Chemistry major and wrestler Trevor Graves, 22, allegedly plugged keyloggers into university computers in classrooms and labs, allowing him to see whatever his professors typed, including their credentials to the university’s grading system.

In a criminal complaint submitted to an Iowa district court, the FBI claims Graves had access to the school’s grading system, Iowa Courses Online (ICON), for nearly 21 months – between March 2015 and December 2016.

During this time, Graves was able to modify grades more than 90 times on tests, quizzes and homework assignments for himself and at least five other students.

One of Graves’ professors first reported the incident to campus IT security officials after noticing changes in his assignments and quiz scores without her authorization.

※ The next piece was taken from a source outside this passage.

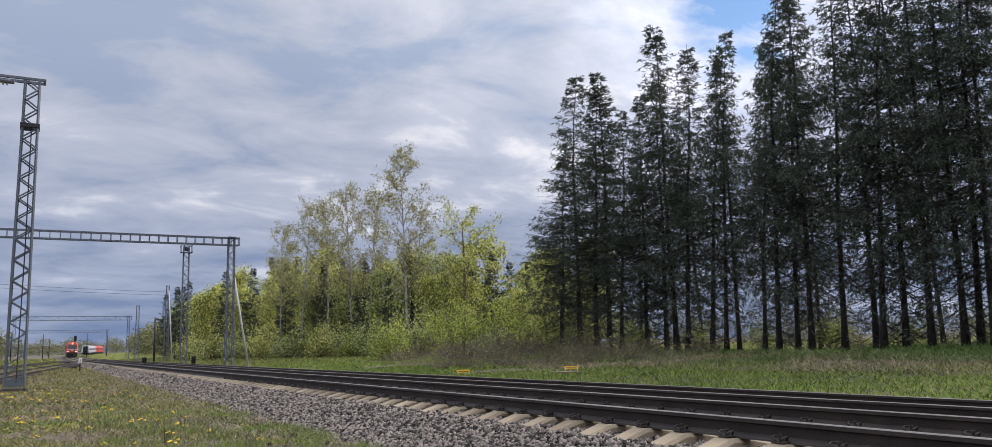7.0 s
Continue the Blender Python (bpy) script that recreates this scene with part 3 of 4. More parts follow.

An investigation led to a search of his off-campus apartment where authorities seized keyloggers, cellphones and thumb drives that contained copies of the stolen exams.

Grades were allegedly changed for a number of classes, including courses in business, engineering and chemistry.

According to the New York Times, Graves was arrested in Denver last Tuesday and released on bond pending an initial court appearance in Iowa two days later.

The Colorado native is charged with “intentionally accessing a computer without authorization and exceeding authorized access to obtain information, and knowingly transmitting a computer program to cause damage.”

Court documents state the IT expenses associated with the internal investigation, response to the breach and remedial steps to enhance IT security will cost the university roughly $68,000.